Singer-songwriter, actor Kris Kristofferson dies at 88
Singer-songwriter Kris Kristofferson has died peacefully at his home in Hawaii at the age of 88. Photo: Getty
Kris Kristofferson, a Rhodes scholar with a deft writing style and rough charisma who became a country music superstar and A-list Hollywood actor, has died.
Kristofferson died at his home in Maui, Hawaii on Saturday (local time), family spokeswoman Ebie McFarland said in an email. He was 88.
McFarland said Kristofferson died peacefully, surrounded by his family. No cause of death was given.
Starting in the late 1960s, the Brownsville, Texas native wrote such classics standards as Sunday Mornin’ Comin’ Down, Help Me Make It Through the Night, For the Good Times and Me and Bobby McGee.
Kristofferson was a singer, but many of his songs were best known as performed by others, whether Ray Price crooning For The Good Times or Janis Joplin belting out Me And Bobby McGee.
Kristofferson, who could recite William Blake from memory, wove intricate folk music lyrics about loneliness and tender romance into popular country music.
With his long hair and bell-bottomed slacks and counterculture songs influenced by Bob Dylan, he represented a new breed of country songwriters along with such peers as Willie Nelson, John Prine and Tom T Hall.
“Kris Kristofferson believed creativity is God-given, and those who ignore such a gift are doomed to unhappiness. He preached that a life of the mind gives voice to the soul, and his work gave voice not only to his soul but to ours. He leaves a resounding legacy.”
—Kyle Young,… pic.twitter.com/JMyZp6lJUr— Country Music Hall of Fame and Museum (@countrymusichof) September 29, 2024
“There’s no better songwriter alive than Kris Kristofferson,” Nelson said during a November 2009 award ceremony for Kristofferson held by BMI.
“Everything he writes is a standard and we’re all just going to have to live with that.”
As an actor, Kristofferson played the leading man opposite Barbra Streisand and Ellen Burstyn, but also had a fondness for shoot-out Westerns and cowboy dramas.
He was a Golden Gloves boxer and football player in college, received a master’s degree in English from Merton College at the University of Oxford in England, and turned down an appointment to teach at the US Military Academy at West Point, New York, to pursue songwriting in Nashville.

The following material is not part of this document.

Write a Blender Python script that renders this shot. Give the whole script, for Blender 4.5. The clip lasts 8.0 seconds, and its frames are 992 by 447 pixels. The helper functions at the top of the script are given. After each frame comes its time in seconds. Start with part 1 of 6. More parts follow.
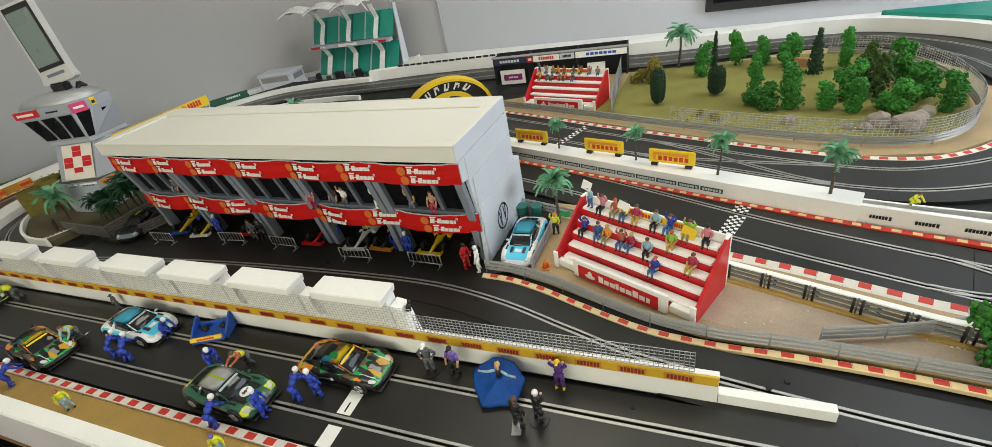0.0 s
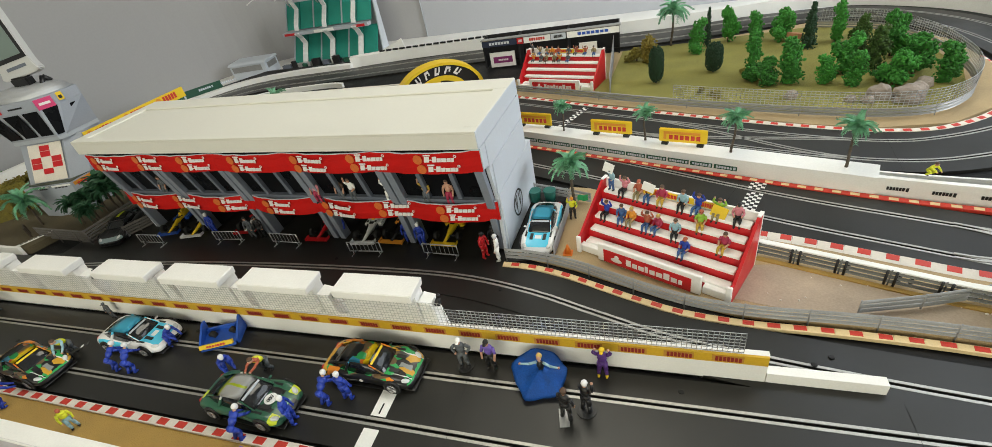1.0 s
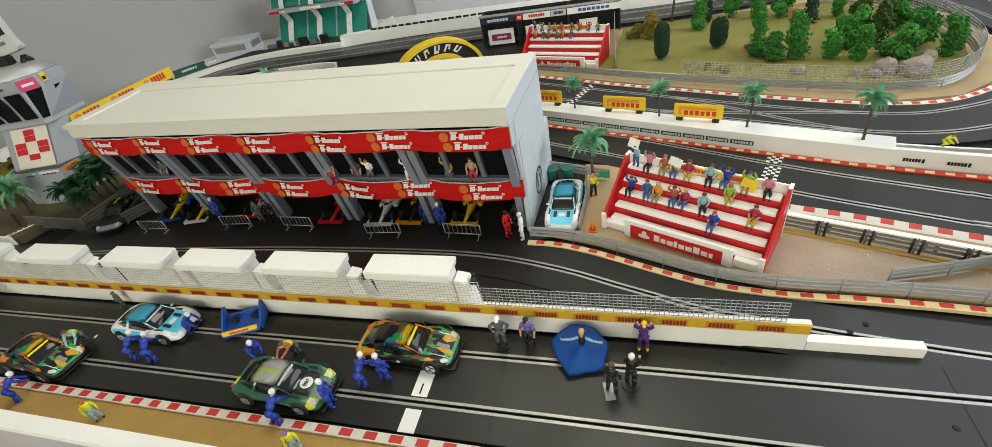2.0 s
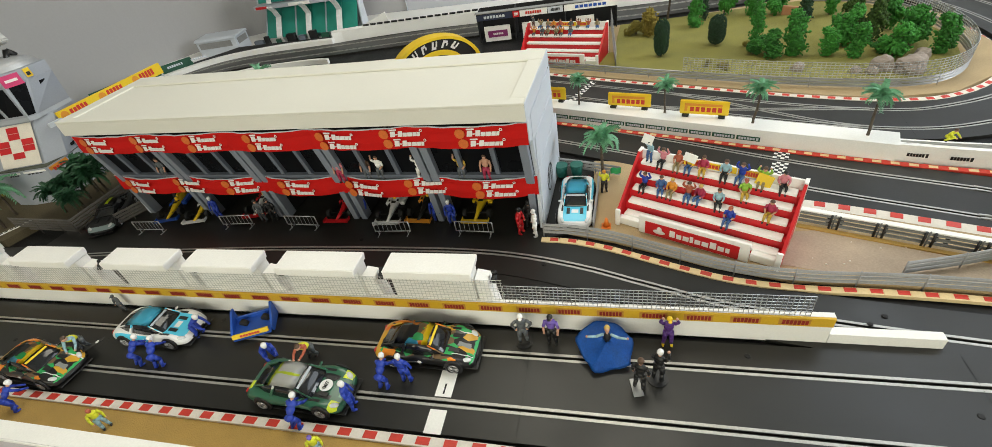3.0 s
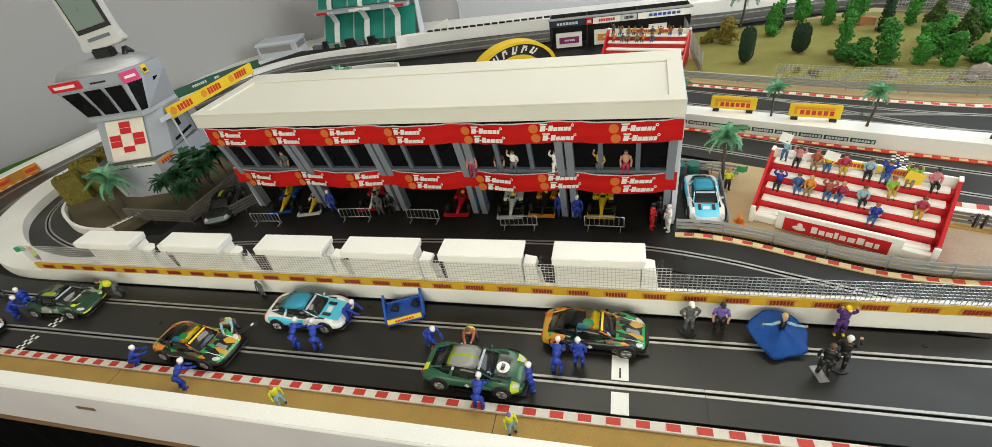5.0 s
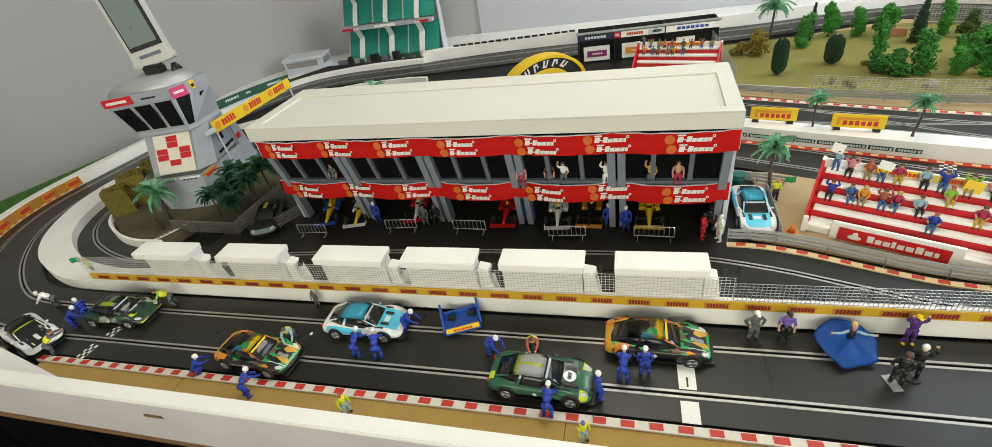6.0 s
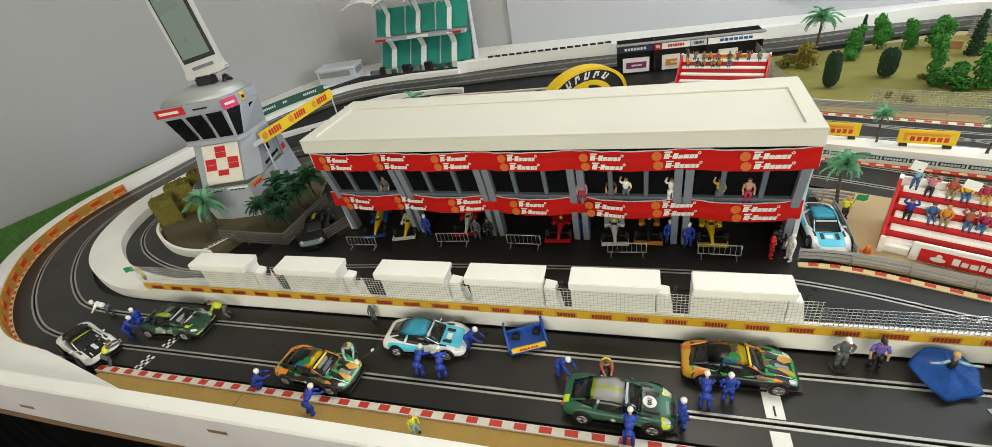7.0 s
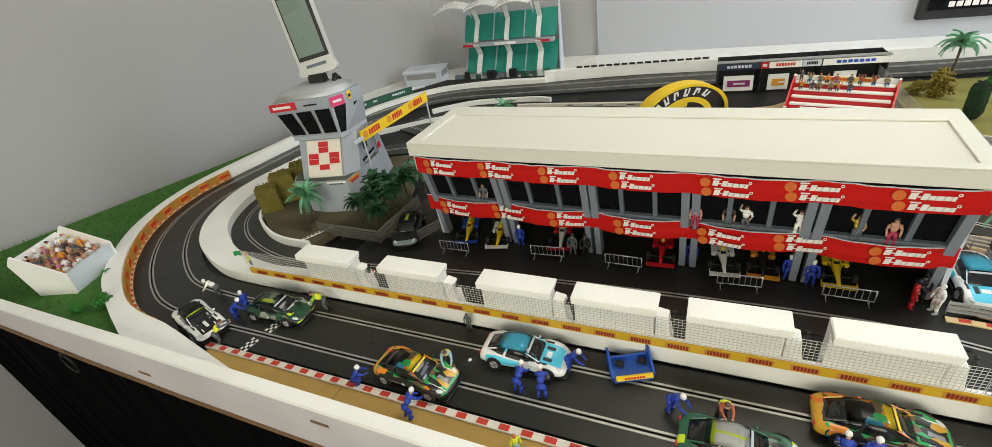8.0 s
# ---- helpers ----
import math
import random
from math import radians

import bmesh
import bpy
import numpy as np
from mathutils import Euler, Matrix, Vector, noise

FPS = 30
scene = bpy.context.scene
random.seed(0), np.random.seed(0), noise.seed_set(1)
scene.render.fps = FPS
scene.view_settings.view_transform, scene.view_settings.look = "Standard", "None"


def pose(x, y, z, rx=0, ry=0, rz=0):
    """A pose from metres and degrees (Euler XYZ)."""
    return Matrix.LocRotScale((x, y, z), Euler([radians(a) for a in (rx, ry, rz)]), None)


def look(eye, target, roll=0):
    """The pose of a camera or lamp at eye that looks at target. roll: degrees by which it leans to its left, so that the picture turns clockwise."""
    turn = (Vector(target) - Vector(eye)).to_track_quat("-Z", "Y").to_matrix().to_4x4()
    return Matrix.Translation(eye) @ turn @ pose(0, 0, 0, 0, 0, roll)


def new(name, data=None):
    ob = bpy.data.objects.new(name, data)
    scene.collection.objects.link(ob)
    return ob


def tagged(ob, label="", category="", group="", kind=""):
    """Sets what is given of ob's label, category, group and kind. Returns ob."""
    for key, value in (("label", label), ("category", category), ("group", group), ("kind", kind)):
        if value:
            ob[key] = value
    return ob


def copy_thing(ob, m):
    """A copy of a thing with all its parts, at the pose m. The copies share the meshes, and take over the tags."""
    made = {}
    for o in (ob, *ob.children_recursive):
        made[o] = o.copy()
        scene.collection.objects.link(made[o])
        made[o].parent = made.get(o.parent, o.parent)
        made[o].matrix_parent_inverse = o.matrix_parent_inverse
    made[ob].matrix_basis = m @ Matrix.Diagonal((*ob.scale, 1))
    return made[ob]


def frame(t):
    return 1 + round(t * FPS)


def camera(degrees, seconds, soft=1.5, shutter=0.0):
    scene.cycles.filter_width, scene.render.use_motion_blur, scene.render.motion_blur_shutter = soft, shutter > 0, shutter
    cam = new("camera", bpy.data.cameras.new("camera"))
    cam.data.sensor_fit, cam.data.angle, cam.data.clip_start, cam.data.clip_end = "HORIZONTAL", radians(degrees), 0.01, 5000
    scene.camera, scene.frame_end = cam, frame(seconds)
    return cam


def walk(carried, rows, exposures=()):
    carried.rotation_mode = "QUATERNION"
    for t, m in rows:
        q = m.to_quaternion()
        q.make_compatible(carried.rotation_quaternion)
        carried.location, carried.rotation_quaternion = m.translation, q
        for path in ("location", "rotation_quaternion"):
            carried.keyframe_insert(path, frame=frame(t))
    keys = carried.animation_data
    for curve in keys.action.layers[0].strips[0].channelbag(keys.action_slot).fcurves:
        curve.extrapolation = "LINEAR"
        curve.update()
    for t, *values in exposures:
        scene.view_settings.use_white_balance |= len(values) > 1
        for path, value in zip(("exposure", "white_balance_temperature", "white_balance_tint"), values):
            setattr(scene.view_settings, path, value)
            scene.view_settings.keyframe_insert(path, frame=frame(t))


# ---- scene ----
cam = camera(92.8, 8.0, soft=0.5)
PATH = [
    (0, (0.401, -0.277, 0.523), (-0.323, 1.249, -0.548), -11.4),
    (0.5, (0.363, -0.283, 0.529), (-0.323, 1.229, -0.587), -13.2),
    (1, (0.321, -0.278, 0.525), (-0.303, 1.243, -0.614), -12.1),
    (1.5, (0.278, -0.289, 0.526), (-0.305, 1.212, -0.661), -11.9),
    (3, (0.198, -0.3, 0.53), (-0.283, 1.204, -0.698), -11.0),
    (3.5, (0.152, -0.324, 0.534), (-0.308, 1.186, -0.694), -10.2),
    (4, (0.09, -0.349, 0.54), (-0.372, 1.167, -0.679), -9.9),
    (4.5, (0.029, -0.363, 0.545), (-0.454, 1.157, -0.662), -9.9),
    (6, (-0.091, -0.406, 0.568), (-0.623, 1.146, -0.576), -10.8),
    (6.5, (-0.135, -0.407, 0.572), (-0.686, 1.156, -0.548), -11.0),
    (7, (-0.178, -0.406, 0.583), (-0.761, 1.154, -0.524), -11.0),
    (7.5, (-0.231, -0.405, 0.589), (-0.885, 1.14, -0.5), -10.4),
    (8, (-0.27, -0.412, 0.599), (-1.066, 1.092, -0.453), -10.1),
]
walk(cam, [(t, look(eye, target, roll)) for t, eye, target, roll in PATH], [(0, -0.17), (1.5, -0.15), (3, -0.08), (4.5, 0.0), (6.5, 0.01), (8, 0.03)])

# ---- light ----
world = bpy.data.worlds.new("world")
scene.world = world
world.use_nodes = True
wn = world.node_tree
sky = wn.nodes.new("ShaderNodeTexSky")
sky.sky_type, sky.sun_disc, sky.sun_elevation, sky.sun_rotation = "NISHITA", False, radians(35), radians(120)
wn.nodes["Background"].inputs[1].default_value = 0.12
wn.links.new(sky.outputs[0], wn.nodes["Background"].inputs[0])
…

Hoping to break into the industry, he worked as a part-time janitor at Columbia Records’ Music Row studio in 1966 when Dylan recorded tracks for the seminal Blonde On Blonde double album.
Kris Kristofferson.
What a life he led.
Good company.
Great man.
See you down the road old mate.— Russell Crowe (@russellcrowe) September 30, 2024
At times, the legend of Kristofferson was larger than real life.
Johnny Cash liked to tell a mostly exaggerated story of how Kristofferson, a former US Army pilot, landed a helicopter on Cash’s lawn to give him a tape of Sunday Mornin’ Comin’ Down with a beer in one hand.
Over the years in interviews, Kristofferson said with all respect to Cash, while he did land a helicopter at Cash’s house, the Man in Black wasn’t even home at the time, the demo tape was a song that no one ever actually cut, and he certainly couldn’t fly a helicopter holding a beer.
In a 2006 interview with The Associated Press, he said he might not have had a career without Cash.
“Shaking his hand when I was still in the Army backstage at the Grand Ole Opry was the moment I’d decided I’d come back,” Kristofferson said.
“It was electric. He kind of took me under his wing before he cut any of my songs. He cut my first record that was record of the year. He put me on stage the first time.”
The first time I saw Kris performing at the Troubadour club in L.A. I knew he was something special. Barefoot and strumming his guitar, he seemed like the perfect choice for a script I was developing, which eventually became A Star Is Born.
In the movie, Kris and I sang the… pic.twitter.com/WDdU2zoUwD
— Barbra Streisand (@BarbraStreisand) September 30, 2024
One of his most recorded songs, Me And Bobby McGee, was written based on a recommendation from Monument Records founder Fred Foster.
Foster had a song title in his head called Me And Bobby McKee, named after a female secretary in his building.
Kristofferson said in an interview in the magazine Performing Songwriter that he was inspired to write the lyrics about a man and woman on the road together after watching the Federico Fellini film La Strada.
Joplin, who had a close relationship with Kristofferson, changed the lyrics to make Bobby McGee a man and cut her version just days before she died in 1970 from a drug overdose.
The recording became a posthumous No 1 hit for her.
Hits that Kristofferson recorded include Why Me, Loving Her Was Easier (Than Anything I’ll Ever Do), Watch Closely Now, Desperados Waiting For A Train, A Song I’d Like to Sing and Jesus Was A Capricorn.
In 1973, he married fellow songwriter Rita Coolidge and together they had a successful duet career that earned them two Grammy awards. They divorced in 1980, and he married Lisa Meyers in 1983.